Au-delà de l’aspect musical, c’est d’ailleurs sur cet aspect que votre influence tahitienne semble se manifester le plus…
Oui, car la culture polynésienne est chargée d’oralité, de légendes et de mythes. Notre manière d’interpréter les chansons est très imagée. Les anciens polynésiens faisaient beaucoup référence à la nature, à ce qui les entourait. Il y avait des interprétations sur les étoiles, les météores, les nuages ou les arcs en ciel. On s’en sert donc aussi beaucoup dans notre champ lexical mais aussi musical pour essayer d’interpréter ce type d’événement. Varua, le titre de notre second EP signifie « esprit » mais fait aussi référence à ces météores qui étaient considérés par tels par les anciens.

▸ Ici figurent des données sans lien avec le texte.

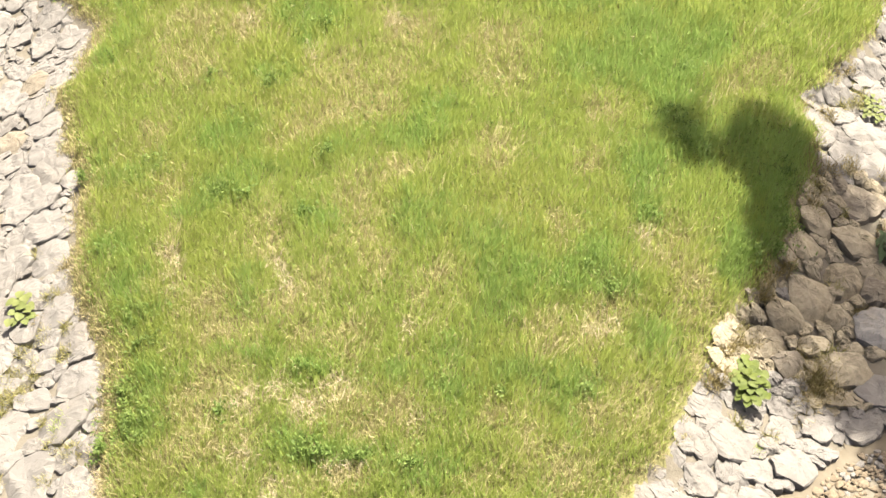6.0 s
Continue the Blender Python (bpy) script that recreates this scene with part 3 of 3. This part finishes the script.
RIGHT_BLOCKS = [(7.84, 5.34, 0.20, 0.36), (8.67, 5.32, 0.30, 0.38), (9.07, 4.83, 0.33, 0.46), (8.45, 3.90, 0.45, 0.30), (7.41, 2.75, 0.26, 0.36),
                (7.40, 1.99, 0.26, 0.55), (6.69, 1.71, 0.21, 0.46), (8.54, 2.60, 0.65, 0.41), (8.19, 1.63, 0.65, 0.55), (6.82, 0.30, 0.50, 0.69),
                (7.61, 0.67, 0.39, 0.46), (8.15, -0.59, 0.60, 0.63), (8.19, 0.30, 0.33, 0.38), (7.24, -0.18, 0.36, 0.38), (7.11, -1.53, 0.51, 0.79),
                (7.75, -2.00, 0.57, 0.63), (6.20, -0.27, 0.39, 0.38), (5.73, -0.84, 0.32, 0.55), (6.67, -0.89, 0.36, 0.41), (5.04, -0.77, 0.26, 0.36),
                (9.17, 3.65, 0.48, 0.50)]
LOWER_BLOCKS = [(3.70, -3.07, 0.33, 0.53), (4.19, -2.46, 0.39, 0.46), (4.51, -3.17, 0.45, 0.61), (5.57, -2.83, 0.48, 0.55), (5.70, -3.62, 0.54, 0.63),
                (5.03, -3.75, 0.39, 0.55), (4.50, -3.78, 0.27, 0.30), (3.86, -3.94, 0.36, 0.55), (4.69, -4.33, 0.33, 0.46), (6.31, -3.42, 0.26, 0.21),
                (6.36, -2.75, 0.38, 0.53), (2.64, -4.30, 0.25, 0.55), (5.91, -1.93, 0.30, 0.33),
                (3.35, -3.53, 0.24, 0.41), (4.92, -1.51, 0.36, 0.36)]


def left_size(x, y):
    out = -float(inside(x, y))
    if not (0.04 < out < 3.4):
        return 0
    return float(np.interp(y, (-5, 2, 8, 11, 20), (1.25, 1.1, 1.0, 0.72, 0.62)))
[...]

Tsi Min : Sur les cinq membres de Quinzequinze, deux seulement sont polynésiens. Mais les autres vont aussi puiser dans cette culture qui a quelque chose de fascinant parce qu’elle permet de regarder dans le passé. Pour nous, c’est aussi un retour aux sources aussi créé par la distance car plus tu es loin de chez toi, plus tu penses à chez toi. On a par exemple un instrument sur scène qui s’appelle le to’ere (NdA : une sorte de tambour en forme de tronc creusé). Au début, je voulais absolument en jouer à la verticale car c’est ainsi que le veut la tradition. Mais en le plaçant à l’horizontale, ce qui permet d’en jouer plus facilement, ça a acté aussi pour moi une forme de métissage et d’ouverture envers tout le monde. On ne reste pas accrochés à la tradition, on découvre et on mélange tout ça ensemble.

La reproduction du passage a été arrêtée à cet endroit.